More than 121 UMass faculty members sent an open letter to Subbaswamy citing their “deep disappointment and dismay” about his statement and that it “falls far short of the robust defense of academic freedom, and the integrity of the campus community, that we expect of our chancellor.”

But while these faculty members claim a devotion to academic freedom and “the integrity of the campus community” – and while those on the pro-BDS panel claim an attack on that movement and its free speech, several Jewish students at UMass said that they, in fact, feel under attack on the UMass campus for their support of Israel.

When UMass senior Tahlee Yichye learned about the “Criminalizing Dissent” event, she wrote a letter to the editor of the UMass student newspaper, the Daily Collegian.

“The letter in general was just about the climate on campus and how I, as an Arab-Israeli-Jewish woman on this campus, felt being a student here, and how I felt not welcome in certain spaces,” Yichye said. “As a student I felt coming to college was a chance to gain new perspectives and meet new people from different backgrounds, and my background was not welcome on campus and my identity was not welcome here. So [my letter] was talking about that and also the BDS event – why I don’t think it is promoting the things it claims to be promoting.”

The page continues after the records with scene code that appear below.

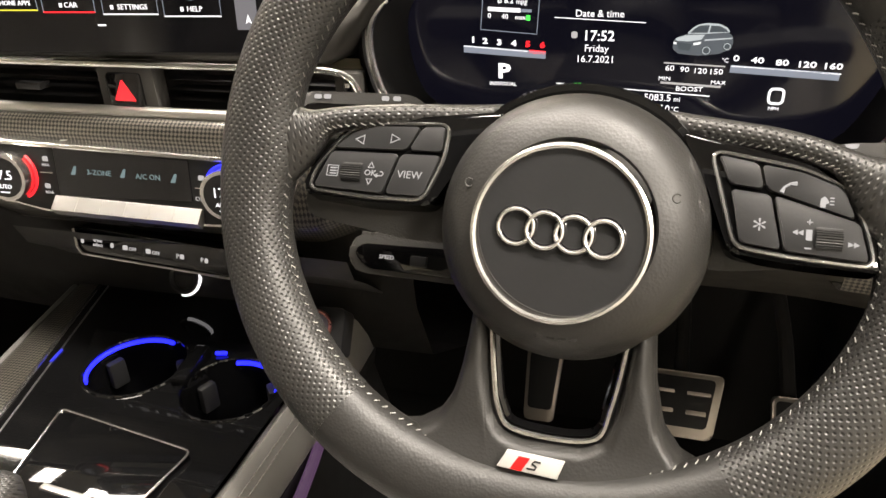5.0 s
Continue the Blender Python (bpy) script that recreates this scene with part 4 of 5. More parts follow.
for wx, wy, wr in ((0.0478, -0.0092, 0.0034), (0.0606, -0.0062, 0.0029)):
    part("car_picture", disc(CL, wx, wy, wr, 0.0003, 0.0005, 18), CARD, cluster, smooth=False)
    part("car_picture", tube(ring_points(CL, wx, wy, wr * 0.68, 0.0005, 16), 0.0003, 5, closed=True, up=(0, -1, 0)), CARB, cluster)
for word, x, y in (("60", 0.0258, -0.0219), ("90", 0.0355, -0.0225), ("120", 0.0455, -0.0231), ("150", 0.0557, -0.0233), ("MIN", 0.0230, -0.0290), ("MAX", 0.0580, -0.0306)):
    say(word, x, y, 0.0052 if word[0].isdigit() else 0.0038, wide=1.2)
lit_bar(0.0215, -0.0182, 0.0612, -0.0195, 0.0009, GLOW_DIM)
lit_bar(0.0206, -0.0318, 0.0600, -0.0334, 0.0014, GLOW_DIM)
say("BOOST", 0.0399, -0.0358, 0.0046, wide=1.2)
say("°C", 0.0605, -0.0155, 0.0042)
for word, x, y in (("0", 0.0674, -0.0140), ("40", 0.0807, -0.0149), ("80", 0.0959, -0.0159), ("120", 0.1106, -0.0167), ("160", 0.1262, -0.0173)):
    say(word, x, y, 0.0054, wide=1.5, bold=0.0001)
lit_bar(0.0644, -0.0208, 0.1313, -0.0238, 0.0050, GLOW_SLATE)
lit_bar(0.0650, -0.0190, 0.1320, -0.0220, 0.0008, GLOW_WHITE)
part("lettering", tube([CL @ Vector((x, y, 0.0003)) for x, y in rounded(rect(0.0956, -0.0382, 0.0088, 0.0098), 0.003)], 0.00095, 5, closed=True, flat=0.3, up=(0, -1, 0)), GLOW_WHITE, cluster)
say("MPH", 0.0951, -0.0468, 0.0034)

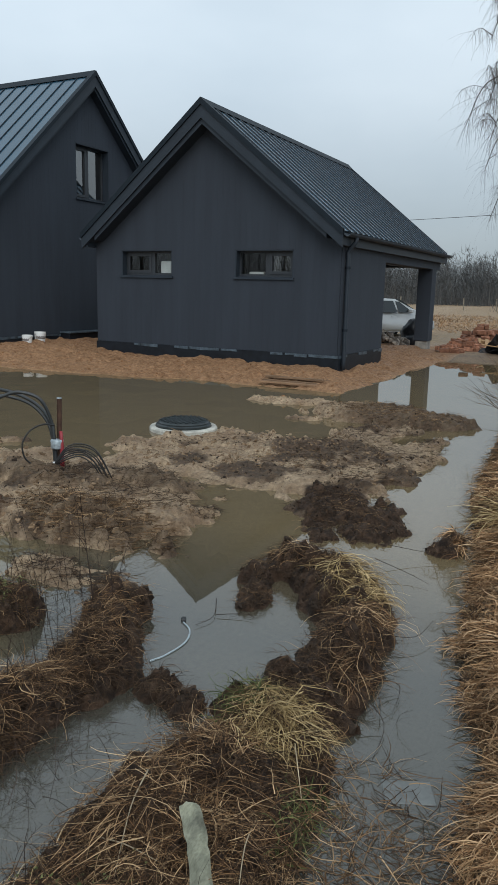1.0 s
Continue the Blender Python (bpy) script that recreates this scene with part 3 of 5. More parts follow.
# carport post and beams
col = part("column", boxed((GX1 - 0.40, 7.05, 0.34), (GX1, 7.50, 2.36), 0.01), M_CLAD, garage, "square dark clad carport column")
part("column_base", boxed((GX1 - 0.37, 7.08, -0.1), (GX1 - 0.03, 7.47, 0.34), 0.01), M_CONC, col, "bare concrete column base")
part("column", boxed((-GX1, 7.05, 0.1), (-GX1 + 0.4, 7.50, 2.36), 0.01), M_CLAD, garage)
part("beam", boxed((GX1 - 0.40, 2.72, 2.31), (GX1 + 0.002, 7.9, 2.55), 0.008), M_CLAD, garage)
part("beam", boxed((-GX1 + 0.4, 7.1, 2.36), (GX1 - 0.4, 7.45, 2.6), 0.008), M_CLAD, garage)
for s in (1, -1):
    # wide ribs, so the near-black seam colour draws the bands of shade
    seam_roof("roof_slope", garage, (s * GEX, -0.33, GRZ - GK * 3.1), (s * GEX, 8.0, GRZ - GK * 3.1), (-s * GEX, 0, GK * 3.1), 0.335, rib=0.034)
    bm = bmesh.new()
    zt = GRZ + 0.035
    prism(bm, [(0, -0.37, zt), (s * GEX, -0.37, zt - GK * GEX), (s * GEX, -0.37, zt - GK * GEX - 0.33), (0, -0.37, zt - 0.36)], (0, 0.045, 0))
    barge = part("barge_board", bm, M_TRIM, garage)
    bm = bmesh.new()
    prism(bm, [(0, -0.325, zt - 0.30), (s * 2.78, -0.325, zt - GK * 2.78 - 0.30), (s * 2.78, -0.325, zt - GK * 2.78 - 0.43), (0, -0.325, zt - 0.47)], (0, 0.32, 0))
    part("soffit", bm, M_TRIM, garage)
    bm = bmesh.new()
    prism(bm, [(0, -0.40, zt + 0.02), (s * GEX, -0.40, zt - GK * GEX + 0.02), (s * GEX, -0.40, zt - GK * GEX - 0.10), (0, -0.40, zt - 0.11)], (0, 0.12, 0))
    part("edge_flashing", bm, M_SEAM, barge)
    bm = bmesh.new()
    prism(bm, [(0, 7.97, zt), (s * GEX, 7.97, zt - GK * GEX), (s * GEX, 7.97, zt - GK * GEX - 0.33), (0, 7.97, zt - 0.36)], (0, 0.045, 0))
    part("barge_board", bm, M_TRIM, garage)
    bm = bmesh.new()
    ez = GRZ - GK * GEX
    prism(bm, [(s * (GEX - 0.01), -0.32, ez - 0.03), (s * (GEX - 0.01), -0.32, ez - 0.25), (s * GX1, -0.32, ez - 0.25), (s * GX1, -0.32, ez - 0.03)], (0, 8.3, 0))
    part("eave_board", bm, M_TRIM, garage)
    gutter("gutter", (s * (GEX + 0.07), -0.30, ez - 0.03), (s * (GEX + 0.07), 8.0, ez - 0.03), garage)
bm = bmesh.new()
prism(bm, [(-0.16, -0.38, GRZ - 0.10), (0, -0.38, GRZ + 0.06), (0.16, -0.38, GRZ - 0.10), (0, -0.38, GRZ + 0.02)], (0, 8.4, 0))
part("ridge_cap", bm, M_SEAM, garage)
downpipe([(GEX + 0.07, 0.18, 2.68), (GEX + 0.07, 0.17, 2.58), (3.06, 0.16, 2.40), (3.06, 0.16, 2.2), (3.06, 0.16, 1.2), (3.06, 0.16, 0.12)], garage, [(3.06, 0.16, 2.1), (3.06, 0.16, 0.9)])

# house
HX, HY, HH, HXF, HRZ, HK = -5.0, -1.285, 3.471, -15.87, 6.936, 0.92
HYR = HY + HH
house = thing("house", "new dark anthracite clad house with graphite standing-seam roof", "house")
h_front = Face((0, HY, 0), (1, 0, 0), (0, -1, 0))
h_gable = Face((HX, 0, 0), (0, 1, 0), (1, 0, 0))
h_back = Face((0, HY + 2 * HH, 0), (1, 0, 0), (0, 1, 0))
h_far = Face((HXF, 0, 0), (0, 1, 0), (-1, 0, 0))
H_DOOR, H_NARROW, H_UP, H_FARW = (-14.38, -11.54, 0.40, 2.71), (-9.545, -8.864, 1.31, 2.71), (1.657, 2.988, 3.87, 5.20), (-0.14, 1.06, 1.26, 2.72)


def h_top(a):
    return HRZ - 0.24 - HK * abs(a - HYR)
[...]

Tahlee sent the letter into the Collegian offices and received no response. After following up with the newspaper, she says she again received no response.

“They printed an oped in favor of the BDS event, but my oped was not published,” she said. “This campus has become very polarized in my four years here and it’s a shame. I think campus is supposed to be a place for open dialogue, open communication. By marching and saying, ‘We are here; we have a presence’ – that reminds people that there is another voice and that it should be heard.”

Main Photo: More than 200 students and supporters attended “End Polarization- Promote Peace” at UMass Amherst on Nov. 12.